• _What is required_:
Locate and copy all lines bearing the word "with".

• _Raw data_:
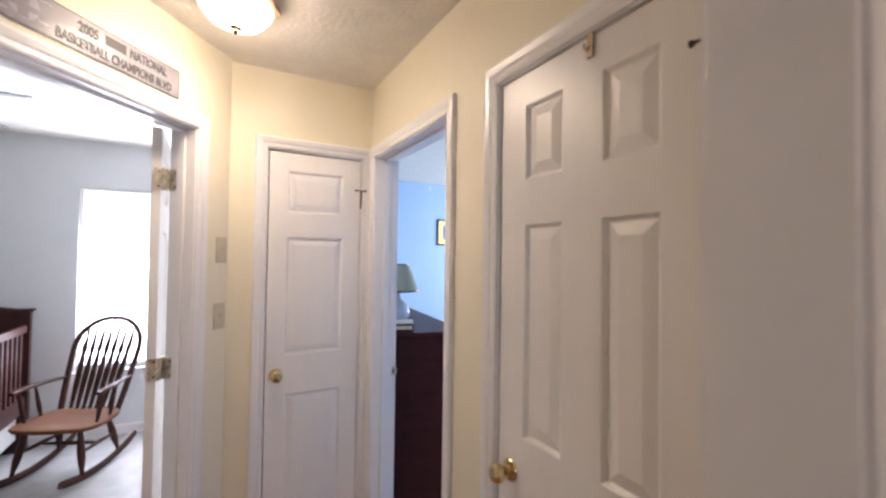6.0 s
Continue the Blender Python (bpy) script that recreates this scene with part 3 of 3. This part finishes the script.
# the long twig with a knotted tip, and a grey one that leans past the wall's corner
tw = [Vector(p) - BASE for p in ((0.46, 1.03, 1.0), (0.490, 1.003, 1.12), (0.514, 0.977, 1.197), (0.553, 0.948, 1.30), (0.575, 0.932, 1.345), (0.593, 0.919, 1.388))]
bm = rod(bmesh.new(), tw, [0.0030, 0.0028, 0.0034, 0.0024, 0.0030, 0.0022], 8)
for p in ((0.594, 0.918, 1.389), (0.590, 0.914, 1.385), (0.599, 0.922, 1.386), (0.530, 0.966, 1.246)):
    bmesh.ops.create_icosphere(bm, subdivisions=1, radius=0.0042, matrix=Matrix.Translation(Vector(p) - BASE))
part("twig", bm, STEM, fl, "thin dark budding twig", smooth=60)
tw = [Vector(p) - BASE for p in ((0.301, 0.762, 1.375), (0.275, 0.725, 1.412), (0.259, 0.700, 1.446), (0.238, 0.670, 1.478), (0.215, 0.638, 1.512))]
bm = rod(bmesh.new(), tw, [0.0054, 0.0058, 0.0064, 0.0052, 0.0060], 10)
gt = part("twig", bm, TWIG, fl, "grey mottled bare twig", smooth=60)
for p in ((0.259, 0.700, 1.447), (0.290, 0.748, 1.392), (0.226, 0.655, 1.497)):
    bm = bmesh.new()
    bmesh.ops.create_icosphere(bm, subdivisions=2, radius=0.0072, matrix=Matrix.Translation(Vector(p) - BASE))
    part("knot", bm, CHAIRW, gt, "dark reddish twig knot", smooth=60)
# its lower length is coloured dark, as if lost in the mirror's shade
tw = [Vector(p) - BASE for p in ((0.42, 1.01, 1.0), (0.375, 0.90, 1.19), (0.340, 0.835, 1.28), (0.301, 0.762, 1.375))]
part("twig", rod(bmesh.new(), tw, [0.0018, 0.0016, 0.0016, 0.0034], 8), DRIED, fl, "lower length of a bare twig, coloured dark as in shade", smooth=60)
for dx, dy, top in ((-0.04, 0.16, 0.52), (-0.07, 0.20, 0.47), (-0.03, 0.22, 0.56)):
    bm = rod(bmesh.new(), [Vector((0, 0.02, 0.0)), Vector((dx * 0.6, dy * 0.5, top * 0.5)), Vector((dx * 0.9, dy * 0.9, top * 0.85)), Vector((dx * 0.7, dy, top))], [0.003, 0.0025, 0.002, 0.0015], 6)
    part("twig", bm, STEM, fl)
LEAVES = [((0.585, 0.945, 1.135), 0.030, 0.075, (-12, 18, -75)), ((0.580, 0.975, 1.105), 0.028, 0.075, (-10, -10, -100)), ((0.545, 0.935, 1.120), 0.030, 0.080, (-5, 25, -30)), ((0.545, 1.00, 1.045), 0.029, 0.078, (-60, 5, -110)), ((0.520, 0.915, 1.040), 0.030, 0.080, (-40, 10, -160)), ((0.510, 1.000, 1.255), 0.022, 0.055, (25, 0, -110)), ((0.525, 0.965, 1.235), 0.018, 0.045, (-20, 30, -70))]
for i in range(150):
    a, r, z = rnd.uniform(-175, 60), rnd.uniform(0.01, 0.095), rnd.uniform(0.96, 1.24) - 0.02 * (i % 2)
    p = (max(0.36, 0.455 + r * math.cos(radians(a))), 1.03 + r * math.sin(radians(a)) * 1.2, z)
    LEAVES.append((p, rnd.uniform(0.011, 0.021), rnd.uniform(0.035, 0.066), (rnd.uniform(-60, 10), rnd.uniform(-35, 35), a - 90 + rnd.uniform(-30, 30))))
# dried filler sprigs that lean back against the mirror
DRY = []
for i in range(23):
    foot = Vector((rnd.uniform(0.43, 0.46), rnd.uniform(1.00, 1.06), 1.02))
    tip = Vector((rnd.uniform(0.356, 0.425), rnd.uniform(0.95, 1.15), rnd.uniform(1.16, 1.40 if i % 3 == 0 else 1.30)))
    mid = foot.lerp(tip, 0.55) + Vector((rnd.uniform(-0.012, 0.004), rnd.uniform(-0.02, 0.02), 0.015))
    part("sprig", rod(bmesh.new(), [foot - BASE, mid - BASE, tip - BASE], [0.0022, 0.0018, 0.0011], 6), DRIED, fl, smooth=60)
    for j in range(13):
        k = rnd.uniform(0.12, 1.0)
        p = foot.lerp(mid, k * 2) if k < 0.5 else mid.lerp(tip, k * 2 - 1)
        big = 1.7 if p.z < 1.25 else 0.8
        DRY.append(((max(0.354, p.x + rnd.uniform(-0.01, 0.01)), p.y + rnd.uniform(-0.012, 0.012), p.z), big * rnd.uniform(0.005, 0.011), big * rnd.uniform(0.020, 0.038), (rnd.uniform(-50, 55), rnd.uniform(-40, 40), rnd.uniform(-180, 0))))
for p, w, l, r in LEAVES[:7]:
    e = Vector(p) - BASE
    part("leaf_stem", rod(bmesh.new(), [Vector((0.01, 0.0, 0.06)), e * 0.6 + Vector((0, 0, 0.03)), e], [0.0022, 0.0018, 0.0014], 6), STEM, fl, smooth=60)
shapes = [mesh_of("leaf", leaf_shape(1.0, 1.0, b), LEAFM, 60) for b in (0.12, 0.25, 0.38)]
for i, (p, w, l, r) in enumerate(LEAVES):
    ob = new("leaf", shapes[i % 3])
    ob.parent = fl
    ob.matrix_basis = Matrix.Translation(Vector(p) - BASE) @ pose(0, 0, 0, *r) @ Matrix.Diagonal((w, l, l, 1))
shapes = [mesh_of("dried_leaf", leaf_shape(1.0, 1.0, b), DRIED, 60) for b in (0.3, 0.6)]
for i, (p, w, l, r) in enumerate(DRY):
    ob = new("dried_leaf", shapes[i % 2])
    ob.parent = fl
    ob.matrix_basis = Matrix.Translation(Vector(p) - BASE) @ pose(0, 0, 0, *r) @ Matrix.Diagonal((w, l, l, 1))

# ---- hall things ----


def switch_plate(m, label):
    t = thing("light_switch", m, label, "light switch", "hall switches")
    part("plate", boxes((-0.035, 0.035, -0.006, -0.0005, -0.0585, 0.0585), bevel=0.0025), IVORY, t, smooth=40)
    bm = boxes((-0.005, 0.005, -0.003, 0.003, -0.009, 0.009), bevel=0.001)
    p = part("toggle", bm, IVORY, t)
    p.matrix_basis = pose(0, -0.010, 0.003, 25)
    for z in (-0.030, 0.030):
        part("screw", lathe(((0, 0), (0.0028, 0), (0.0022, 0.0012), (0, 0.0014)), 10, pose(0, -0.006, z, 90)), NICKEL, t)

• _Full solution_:
Continue the Blender Python (bpy) script that recreates this scene with part 3 of 3. This part finishes the script.
# the long twig with a knotted tip, and a grey one that leans past the wall's corner